Data shown =>
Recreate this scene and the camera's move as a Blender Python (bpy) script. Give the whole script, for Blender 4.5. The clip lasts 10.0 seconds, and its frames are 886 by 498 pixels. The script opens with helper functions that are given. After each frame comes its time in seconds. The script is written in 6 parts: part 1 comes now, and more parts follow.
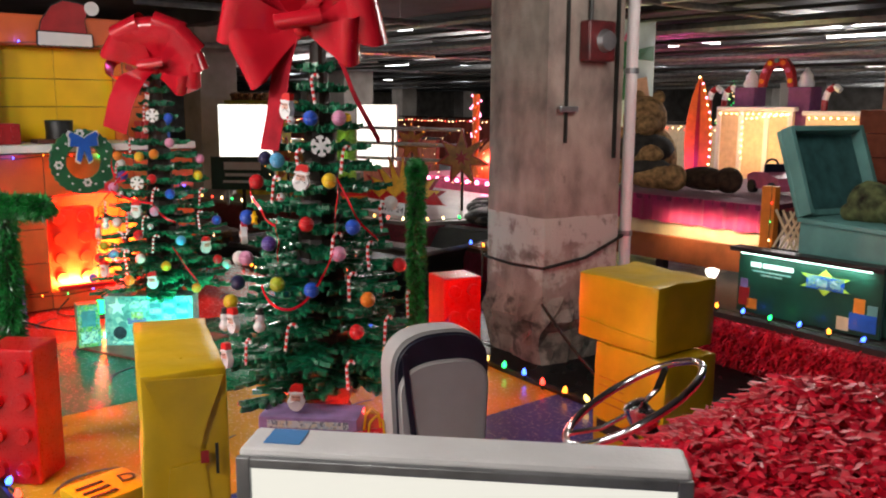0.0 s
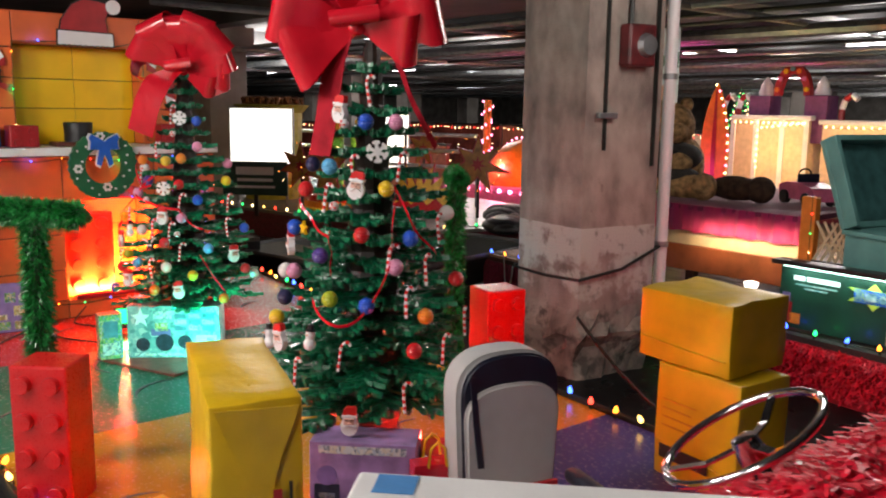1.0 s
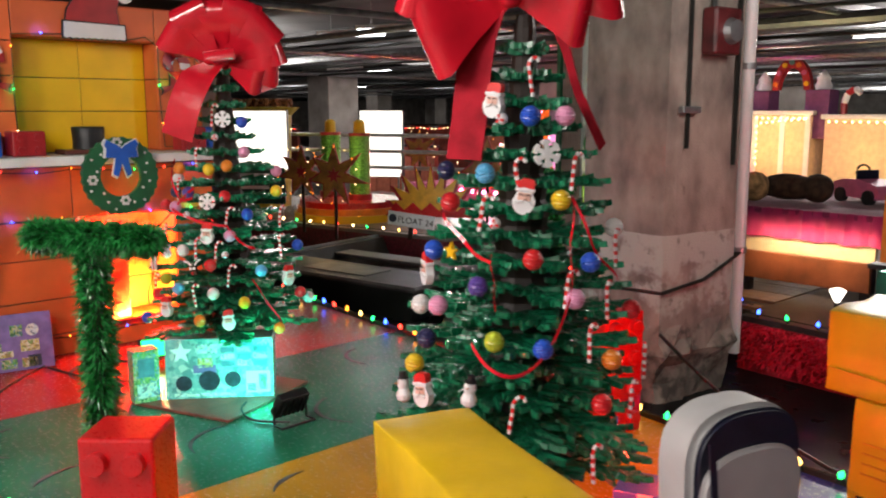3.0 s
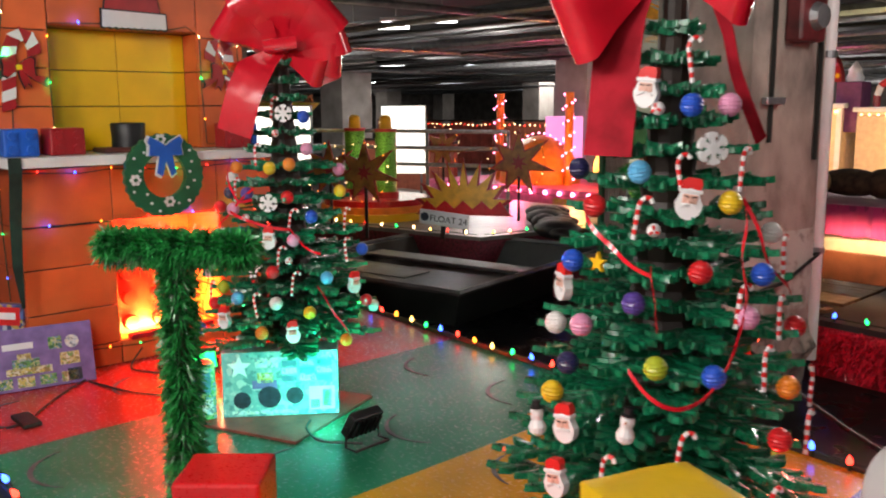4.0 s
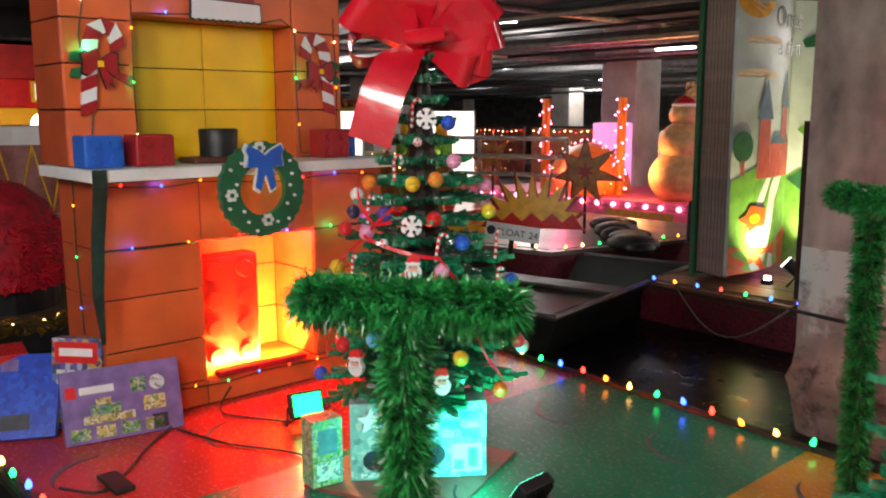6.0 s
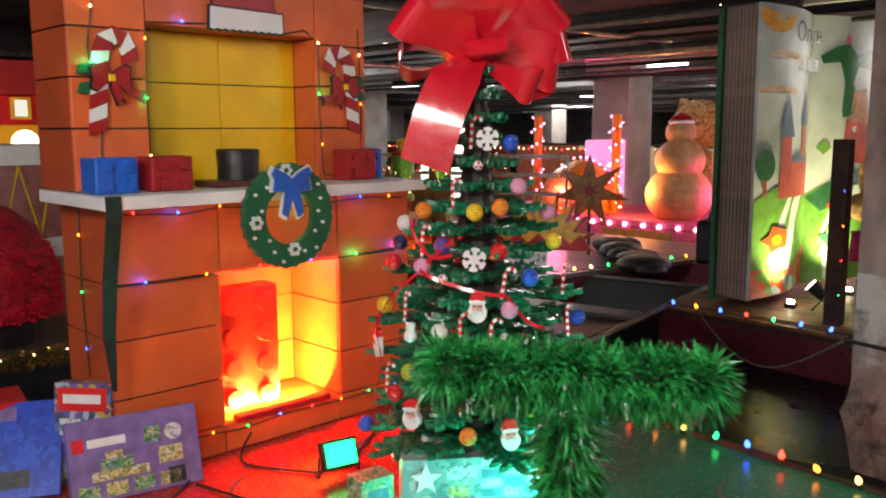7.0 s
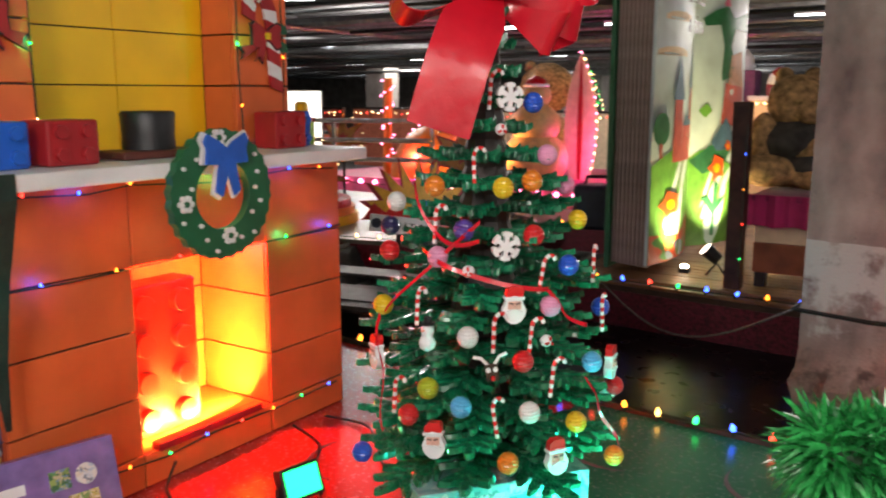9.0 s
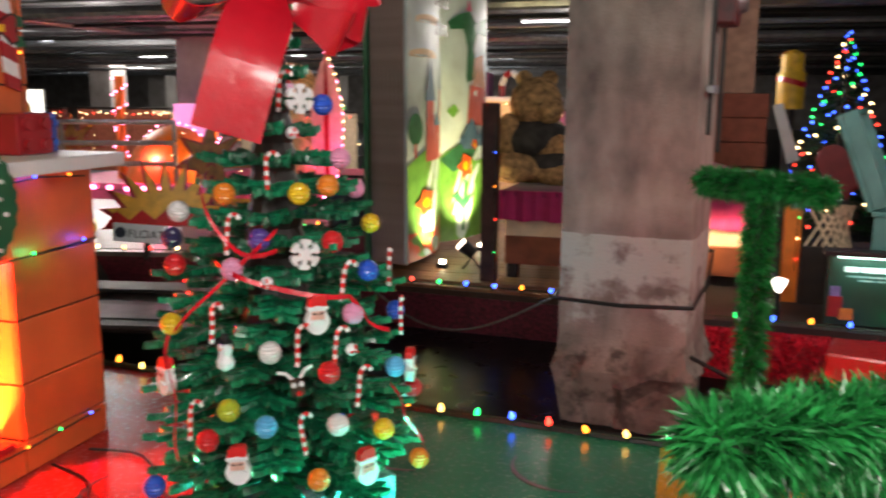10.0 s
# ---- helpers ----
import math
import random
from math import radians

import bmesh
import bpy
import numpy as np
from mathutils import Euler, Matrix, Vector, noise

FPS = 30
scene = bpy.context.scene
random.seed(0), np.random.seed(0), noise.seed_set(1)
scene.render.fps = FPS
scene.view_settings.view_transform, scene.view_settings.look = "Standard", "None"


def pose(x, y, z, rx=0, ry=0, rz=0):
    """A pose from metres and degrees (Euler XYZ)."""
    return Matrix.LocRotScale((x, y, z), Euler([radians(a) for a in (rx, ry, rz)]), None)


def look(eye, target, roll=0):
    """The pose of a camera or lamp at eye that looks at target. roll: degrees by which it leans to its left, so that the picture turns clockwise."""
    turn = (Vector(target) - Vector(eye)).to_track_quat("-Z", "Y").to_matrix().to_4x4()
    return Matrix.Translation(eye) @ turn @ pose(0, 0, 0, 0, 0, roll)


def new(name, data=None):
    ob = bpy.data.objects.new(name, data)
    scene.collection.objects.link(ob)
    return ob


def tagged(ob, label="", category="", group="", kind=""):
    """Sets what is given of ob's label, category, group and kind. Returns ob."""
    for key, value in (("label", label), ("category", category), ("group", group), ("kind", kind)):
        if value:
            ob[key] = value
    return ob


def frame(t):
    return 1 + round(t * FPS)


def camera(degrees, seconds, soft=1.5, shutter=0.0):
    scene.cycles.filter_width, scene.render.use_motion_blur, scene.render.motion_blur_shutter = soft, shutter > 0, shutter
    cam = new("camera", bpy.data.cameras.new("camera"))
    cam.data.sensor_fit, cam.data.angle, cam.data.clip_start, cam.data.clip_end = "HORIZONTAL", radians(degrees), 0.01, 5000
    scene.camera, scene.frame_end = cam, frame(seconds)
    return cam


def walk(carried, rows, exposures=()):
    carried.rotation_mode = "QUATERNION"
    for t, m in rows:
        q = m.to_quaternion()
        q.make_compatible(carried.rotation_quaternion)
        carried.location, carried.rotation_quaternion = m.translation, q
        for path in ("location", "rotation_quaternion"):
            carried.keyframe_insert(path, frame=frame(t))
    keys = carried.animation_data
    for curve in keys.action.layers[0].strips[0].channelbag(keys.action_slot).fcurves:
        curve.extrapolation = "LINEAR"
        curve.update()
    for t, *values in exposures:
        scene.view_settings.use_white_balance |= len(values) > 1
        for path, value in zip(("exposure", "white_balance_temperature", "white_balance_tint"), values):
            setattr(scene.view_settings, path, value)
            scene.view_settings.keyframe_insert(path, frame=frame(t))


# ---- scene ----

Job =>
Send back the data above word for word, with the pictures left out.

The completed task =>
Recreate this scene and the camera's move as a Blender Python (bpy) script. Give the whole script, for Blender 4.5. The clip lasts 10.0 seconds, and its frames are 886 by 498 pixels. The script opens with helper functions that are given. After each frame comes its time in seconds. The script is written in 6 parts: part 1 comes now, and more parts follow.
0.0 s
1.0 s
3.0 s
4.0 s
6.0 s
7.0 s
9.0 s
10.0 s
# ---- helpers ----
import math
import random
from math import radians

import bmesh
import bpy
import numpy as np
from mathutils import Euler, Matrix, Vector, noise

FPS = 30
scene = bpy.context.scene
random.seed(0), np.random.seed(0), noise.seed_set(1)
scene.render.fps = FPS
scene.view_settings.view_transform, scene.view_settings.look = "Standard", "None"


def pose(x, y, z, rx=0, ry=0, rz=0):
    """A pose from metres and degrees (Euler XYZ)."""
    return Matrix.LocRotScale((x, y, z), Euler([radians(a) for a in (rx, ry, rz)]), None)


def look(eye, target, roll=0):
    """The pose of a camera or lamp at eye that looks at target. roll: degrees by which it leans to its left, so that the picture turns clockwise."""
    turn = (Vector(target) - Vector(eye)).to_track_quat("-Z", "Y").to_matrix().to_4x4()
    return Matrix.Translation(eye) @ turn @ pose(0, 0, 0, 0, 0, roll)


def new(name, data=None):
    ob = bpy.data.objects.new(name, data)
    scene.collection.objects.link(ob)
    return ob


def tagged(ob, label="", category="", group="", kind=""):
    """Sets what is given of ob's label, category, group and kind. Returns ob."""
    for key, value in (("label", label), ("category", category), ("group", group), ("kind", kind)):
        if value:
            ob[key] = value
    return ob


def frame(t):
    return 1 + round(t * FPS)


def camera(degrees, seconds, soft=1.5, shutter=0.0):
    scene.cycles.filter_width, scene.render.use_motion_blur, scene.render.motion_blur_shutter = soft, shutter > 0, shutter
    cam = new("camera", bpy.data.cameras.new("camera"))
    cam.data.sensor_fit, cam.data.angle, cam.data.clip_start, cam.data.clip_end = "HORIZONTAL", radians(degrees), 0.01, 5000
    scene.camera, scene.frame_end = cam, frame(seconds)
    return cam


def walk(carried, rows, exposures=()):
    carried.rotation_mode = "QUATERNION"
    for t, m in rows:
        q = m.to_quaternion()
        q.make_compatible(carried.rotation_quaternion)
        carried.location, carried.rotation_quaternion = m.translation, q
        for path in ("location", "rotation_quaternion"):
            carried.keyframe_insert(path, frame=frame(t))
    keys = carried.animation_data
    for curve in keys.action.layers[0].strips[0].channelbag(keys.action_slot).fcurves:
        curve.extrapolation = "LINEAR"
        curve.update()
    for t, *values in exposures:
        scene.view_settings.use_white_balance |= len(values) > 1
        for path, value in zip(("exposure", "white_balance_temperature", "white_balance_tint"), values):
            setattr(scene.view_settings, path, value)
            scene.view_settings.keyframe_insert(path, frame=frame(t))


# ---- scene ----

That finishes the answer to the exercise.